→ Exercise goal
Copy each line of the data below exactly, leaving out pictures.

→ Provided data
+-------+
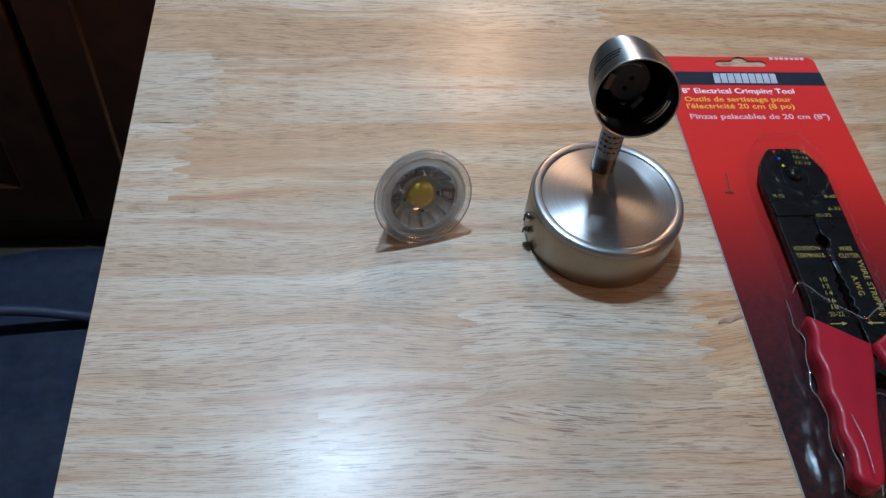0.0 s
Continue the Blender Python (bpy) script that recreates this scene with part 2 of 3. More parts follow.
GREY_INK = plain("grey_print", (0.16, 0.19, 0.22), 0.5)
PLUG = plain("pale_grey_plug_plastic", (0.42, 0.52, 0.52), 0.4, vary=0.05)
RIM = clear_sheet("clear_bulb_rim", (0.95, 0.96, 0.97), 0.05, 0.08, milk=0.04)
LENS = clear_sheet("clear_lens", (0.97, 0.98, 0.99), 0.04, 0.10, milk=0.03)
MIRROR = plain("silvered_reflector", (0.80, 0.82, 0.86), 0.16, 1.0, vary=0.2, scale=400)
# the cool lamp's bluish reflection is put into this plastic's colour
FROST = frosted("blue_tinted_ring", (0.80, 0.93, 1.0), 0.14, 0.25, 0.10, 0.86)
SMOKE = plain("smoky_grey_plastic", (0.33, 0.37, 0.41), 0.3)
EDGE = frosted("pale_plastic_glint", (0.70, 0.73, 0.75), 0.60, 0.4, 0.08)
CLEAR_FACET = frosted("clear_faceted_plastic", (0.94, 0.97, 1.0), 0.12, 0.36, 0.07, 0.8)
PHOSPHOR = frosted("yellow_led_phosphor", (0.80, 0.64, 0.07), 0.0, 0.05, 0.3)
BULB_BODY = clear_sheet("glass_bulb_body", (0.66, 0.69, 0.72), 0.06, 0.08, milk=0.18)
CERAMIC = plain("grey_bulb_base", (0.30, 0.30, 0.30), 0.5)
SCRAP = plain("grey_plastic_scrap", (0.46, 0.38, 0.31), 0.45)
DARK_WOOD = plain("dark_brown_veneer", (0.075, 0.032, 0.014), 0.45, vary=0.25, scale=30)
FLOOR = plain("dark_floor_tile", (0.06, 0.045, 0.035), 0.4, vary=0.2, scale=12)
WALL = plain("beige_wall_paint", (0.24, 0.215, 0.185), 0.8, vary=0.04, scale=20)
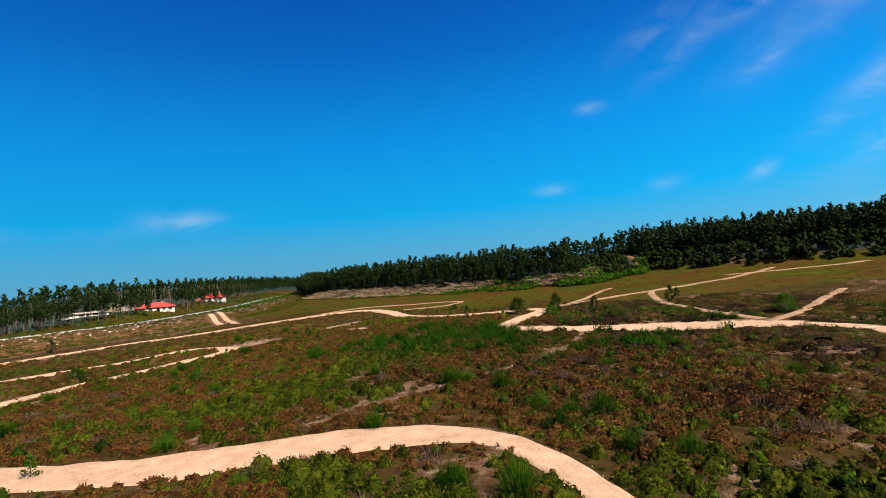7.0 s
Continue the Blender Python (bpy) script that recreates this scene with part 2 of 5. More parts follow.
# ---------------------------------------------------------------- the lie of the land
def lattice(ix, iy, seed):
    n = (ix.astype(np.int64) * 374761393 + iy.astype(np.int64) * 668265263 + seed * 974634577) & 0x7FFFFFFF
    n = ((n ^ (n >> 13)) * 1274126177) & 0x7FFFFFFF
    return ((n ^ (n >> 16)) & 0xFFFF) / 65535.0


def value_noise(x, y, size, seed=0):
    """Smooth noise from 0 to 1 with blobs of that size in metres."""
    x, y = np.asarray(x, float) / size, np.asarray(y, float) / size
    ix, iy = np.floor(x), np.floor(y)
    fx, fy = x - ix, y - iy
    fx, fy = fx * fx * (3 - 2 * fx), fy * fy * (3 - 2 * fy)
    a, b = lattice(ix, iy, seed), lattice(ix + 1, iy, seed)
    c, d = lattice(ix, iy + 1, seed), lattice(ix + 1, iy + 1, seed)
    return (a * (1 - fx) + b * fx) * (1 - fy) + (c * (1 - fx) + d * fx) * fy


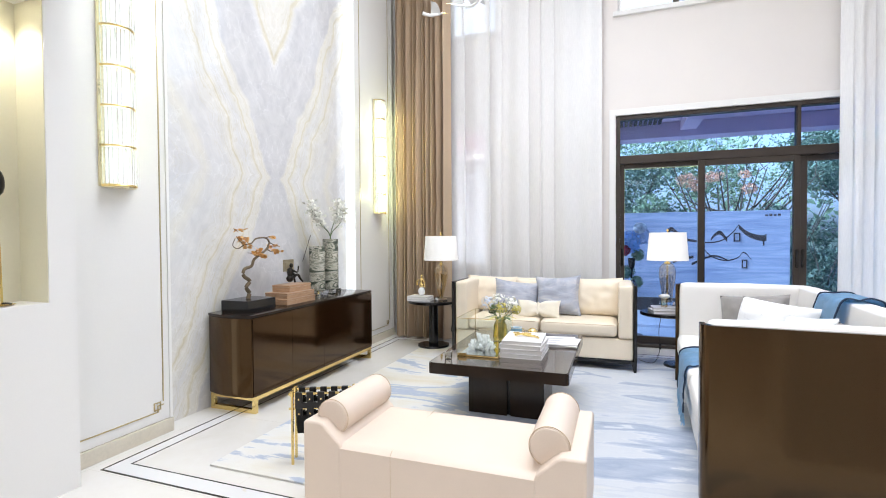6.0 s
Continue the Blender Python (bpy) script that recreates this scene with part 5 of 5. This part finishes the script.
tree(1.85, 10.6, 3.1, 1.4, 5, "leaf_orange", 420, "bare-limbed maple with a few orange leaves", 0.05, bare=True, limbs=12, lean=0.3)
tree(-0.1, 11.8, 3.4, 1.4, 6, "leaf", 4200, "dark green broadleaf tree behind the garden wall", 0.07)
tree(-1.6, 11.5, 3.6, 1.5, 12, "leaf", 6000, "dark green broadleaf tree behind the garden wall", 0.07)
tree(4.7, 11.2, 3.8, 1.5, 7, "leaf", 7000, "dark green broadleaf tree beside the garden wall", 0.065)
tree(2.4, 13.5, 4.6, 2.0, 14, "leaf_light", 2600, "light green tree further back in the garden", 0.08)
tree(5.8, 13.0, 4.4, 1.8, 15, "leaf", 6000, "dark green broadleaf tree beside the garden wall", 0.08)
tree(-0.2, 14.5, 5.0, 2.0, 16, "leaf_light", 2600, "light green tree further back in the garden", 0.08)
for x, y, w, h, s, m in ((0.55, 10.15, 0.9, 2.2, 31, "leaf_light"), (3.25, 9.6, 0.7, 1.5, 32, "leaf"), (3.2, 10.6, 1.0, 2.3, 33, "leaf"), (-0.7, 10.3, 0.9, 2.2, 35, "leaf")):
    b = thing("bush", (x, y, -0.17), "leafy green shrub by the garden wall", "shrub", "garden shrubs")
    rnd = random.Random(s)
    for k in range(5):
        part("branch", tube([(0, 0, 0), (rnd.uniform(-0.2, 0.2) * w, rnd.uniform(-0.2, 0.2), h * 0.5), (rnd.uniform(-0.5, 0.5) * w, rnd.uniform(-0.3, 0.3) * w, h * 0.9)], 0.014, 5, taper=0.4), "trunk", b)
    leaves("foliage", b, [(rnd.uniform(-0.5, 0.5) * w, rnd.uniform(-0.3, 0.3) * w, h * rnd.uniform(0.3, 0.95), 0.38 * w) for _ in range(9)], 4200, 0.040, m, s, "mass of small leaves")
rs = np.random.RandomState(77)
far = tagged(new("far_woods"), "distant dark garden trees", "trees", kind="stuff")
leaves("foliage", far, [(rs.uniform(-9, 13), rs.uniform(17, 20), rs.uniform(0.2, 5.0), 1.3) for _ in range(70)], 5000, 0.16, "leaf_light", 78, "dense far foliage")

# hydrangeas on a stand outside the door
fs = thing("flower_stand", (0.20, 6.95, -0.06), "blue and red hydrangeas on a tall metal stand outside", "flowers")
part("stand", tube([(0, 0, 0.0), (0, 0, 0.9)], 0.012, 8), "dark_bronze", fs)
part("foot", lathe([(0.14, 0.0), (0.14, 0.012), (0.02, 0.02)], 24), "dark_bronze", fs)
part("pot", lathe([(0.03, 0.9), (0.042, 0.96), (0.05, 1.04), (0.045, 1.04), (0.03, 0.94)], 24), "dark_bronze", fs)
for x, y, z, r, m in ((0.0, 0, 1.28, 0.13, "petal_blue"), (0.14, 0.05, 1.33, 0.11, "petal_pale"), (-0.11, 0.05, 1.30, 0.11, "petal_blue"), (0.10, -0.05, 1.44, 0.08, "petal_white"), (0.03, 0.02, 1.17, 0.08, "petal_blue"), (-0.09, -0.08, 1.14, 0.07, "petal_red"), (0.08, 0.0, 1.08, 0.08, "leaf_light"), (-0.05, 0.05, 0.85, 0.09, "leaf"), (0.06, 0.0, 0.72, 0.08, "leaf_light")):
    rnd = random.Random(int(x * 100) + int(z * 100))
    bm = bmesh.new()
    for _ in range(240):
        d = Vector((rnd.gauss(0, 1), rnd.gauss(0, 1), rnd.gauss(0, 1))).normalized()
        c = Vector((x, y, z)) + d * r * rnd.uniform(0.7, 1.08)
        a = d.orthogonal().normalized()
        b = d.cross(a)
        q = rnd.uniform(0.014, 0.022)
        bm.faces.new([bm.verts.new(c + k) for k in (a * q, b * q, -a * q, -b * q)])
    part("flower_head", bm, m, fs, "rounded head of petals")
+-------+
→ Answer to this exercise
0.0 s
Continue the Blender Python (bpy) script that recreates this scene with part 2 of 3. More parts follow.
GREY_INK = plain("grey_print", (0.16, 0.19, 0.22), 0.5)
PLUG = plain("pale_grey_plug_plastic", (0.42, 0.52, 0.52), 0.4, vary=0.05)
RIM = clear_sheet("clear_bulb_rim", (0.95, 0.96, 0.97), 0.05, 0.08, milk=0.04)
LENS = clear_sheet("clear_lens", (0.97, 0.98, 0.99), 0.04, 0.10, milk=0.03)
MIRROR = plain("silvered_reflector", (0.80, 0.82, 0.86), 0.16, 1.0, vary=0.2, scale=400)
# the cool lamp's bluish reflection is put into this plastic's colour
FROST = frosted("blue_tinted_ring", (0.80, 0.93, 1.0), 0.14, 0.25, 0.10, 0.86)
SMOKE = plain("smoky_grey_plastic", (0.33, 0.37, 0.41), 0.3)
EDGE = frosted("pale_plastic_glint", (0.70, 0.73, 0.75), 0.60, 0.4, 0.08)
CLEAR_FACET = frosted("clear_faceted_plastic", (0.94, 0.97, 1.0), 0.12, 0.36, 0.07, 0.8)
PHOSPHOR = frosted("yellow_led_phosphor", (0.80, 0.64, 0.07), 0.0, 0.05, 0.3)
BULB_BODY = clear_sheet("glass_bulb_body", (0.66, 0.69, 0.72), 0.06, 0.08, milk=0.18)
CERAMIC = plain("grey_bulb_base", (0.30, 0.30, 0.30), 0.5)
SCRAP = plain("grey_plastic_scrap", (0.46, 0.38, 0.31), 0.45)
DARK_WOOD = plain("dark_brown_veneer", (0.075, 0.032, 0.014), 0.45, vary=0.25, scale=30)
FLOOR = plain("dark_floor_tile", (0.06, 0.045, 0.035), 0.4, vary=0.2, scale=12)
WALL = plain("beige_wall_paint", (0.24, 0.215, 0.185), 0.8, vary=0.04, scale=20)
7.0 s
Continue the Blender Python (bpy) script that recreates this scene with part 2 of 5. More parts follow.
# ---------------------------------------------------------------- the lie of the land
def lattice(ix, iy, seed):
    n = (ix.astype(np.int64) * 374761393 + iy.astype(np.int64) * 668265263 + seed * 974634577) & 0x7FFFFFFF
    n = ((n ^ (n >> 13)) * 1274126177) & 0x7FFFFFFF
    return ((n ^ (n >> 16)) & 0xFFFF) / 65535.0


def value_noise(x, y, size, seed=0):
    """Smooth noise from 0 to 1 with blobs of that size in metres."""
    x, y = np.asarray(x, float) / size, np.asarray(y, float) / size
    ix, iy = np.floor(x), np.floor(y)
    fx, fy = x - ix, y - iy
    fx, fy = fx * fx * (3 - 2 * fx), fy * fy * (3 - 2 * fy)
    a, b = lattice(ix, iy, seed), lattice(ix + 1, iy, seed)
    c, d = lattice(ix, iy + 1, seed), lattice(ix + 1, iy + 1, seed)
    return (a * (1 - fx) + b * fx) * (1 - fy) + (c * (1 - fx) + d * fx) * fy


6.0 s
Continue the Blender Python (bpy) script that recreates this scene with part 5 of 5. This part finishes the script.
tree(1.85, 10.6, 3.1, 1.4, 5, "leaf_orange", 420, "bare-limbed maple with a few orange leaves", 0.05, bare=True, limbs=12, lean=0.3)
tree(-0.1, 11.8, 3.4, 1.4, 6, "leaf", 4200, "dark green broadleaf tree behind the garden wall", 0.07)
tree(-1.6, 11.5, 3.6, 1.5, 12, "leaf", 6000, "dark green broadleaf tree behind the garden wall", 0.07)
tree(4.7, 11.2, 3.8, 1.5, 7, "leaf", 7000, "dark green broadleaf tree beside the garden wall", 0.065)
tree(2.4, 13.5, 4.6, 2.0, 14, "leaf_light", 2600, "light green tree further back in the garden", 0.08)
tree(5.8, 13.0, 4.4, 1.8, 15, "leaf", 6000, "dark green broadleaf tree beside the garden wall", 0.08)
tree(-0.2, 14.5, 5.0, 2.0, 16, "leaf_light", 2600, "light green tree further back in the garden", 0.08)
for x, y, w, h, s, m in ((0.55, 10.15, 0.9, 2.2, 31, "leaf_light"), (3.25, 9.6, 0.7, 1.5, 32, "leaf"), (3.2, 10.6, 1.0, 2.3, 33, "leaf"), (-0.7, 10.3, 0.9, 2.2, 35, "leaf")):
    b = thing("bush", (x, y, -0.17), "leafy green shrub by the garden wall", "shrub", "garden shrubs")
    rnd = random.Random(s)
    for k in range(5):
        part("branch", tube([(0, 0, 0), (rnd.uniform(-0.2, 0.2) * w, rnd.uniform(-0.2, 0.2), h * 0.5), (rnd.uniform(-0.5, 0.5) * w, rnd.uniform(-0.3, 0.3) * w, h * 0.9)], 0.014, 5, taper=0.4), "trunk", b)
    leaves("foliage", b, [(rnd.uniform(-0.5, 0.5) * w, rnd.uniform(-0.3, 0.3) * w, h * rnd.uniform(0.3, 0.95), 0.38 * w) for _ in range(9)], 4200, 0.040, m, s, "mass of small leaves")
rs = np.random.RandomState(77)
far = tagged(new("far_woods"), "distant dark garden trees", "trees", kind="stuff")
leaves("foliage", far, [(rs.uniform(-9, 13), rs.uniform(17, 20), rs.uniform(0.2, 5.0), 1.3) for _ in range(70)], 5000, 0.16, "leaf_light", 78, "dense far foliage")

# hydrangeas on a stand outside the door
fs = thing("flower_stand", (0.20, 6.95, -0.06), "blue and red hydrangeas on a tall metal stand outside", "flowers")
part("stand", tube([(0, 0, 0.0), (0, 0, 0.9)], 0.012, 8), "dark_bronze", fs)
part("foot", lathe([(0.14, 0.0), (0.14, 0.012), (0.02, 0.02)], 24), "dark_bronze", fs)
part("pot", lathe([(0.03, 0.9), (0.042, 0.96), (0.05, 1.04), (0.045, 1.04), (0.03, 0.94)], 24), "dark_bronze", fs)
for x, y, z, r, m in ((0.0, 0, 1.28, 0.13, "petal_blue"), (0.14, 0.05, 1.33, 0.11, "petal_pale"), (-0.11, 0.05, 1.30, 0.11, "petal_blue"), (0.10, -0.05, 1.44, 0.08, "petal_white"), (0.03, 0.02, 1.17, 0.08, "petal_blue"), (-0.09, -0.08, 1.14, 0.07, "petal_red"), (0.08, 0.0, 1.08, 0.08, "leaf_light"), (-0.05, 0.05, 0.85, 0.09, "leaf"), (0.06, 0.0, 0.72, 0.08, "leaf_light")):
    rnd = random.Random(int(x * 100) + int(z * 100))
    bm = bmesh.new()
    for _ in range(240):
        d = Vector((rnd.gauss(0, 1), rnd.gauss(0, 1), rnd.gauss(0, 1))).normalized()
        c = Vector((x, y, z)) + d * r * rnd.uniform(0.7, 1.08)
        a = d.orthogonal().normalized()
        b = d.cross(a)
        q = rnd.uniform(0.014, 0.022)
        bm.faces.new([bm.verts.new(c + k) for k in (a * q, b * q, -a * q, -b * q)])
    part("flower_head", bm, m, fs, "rounded head of petals")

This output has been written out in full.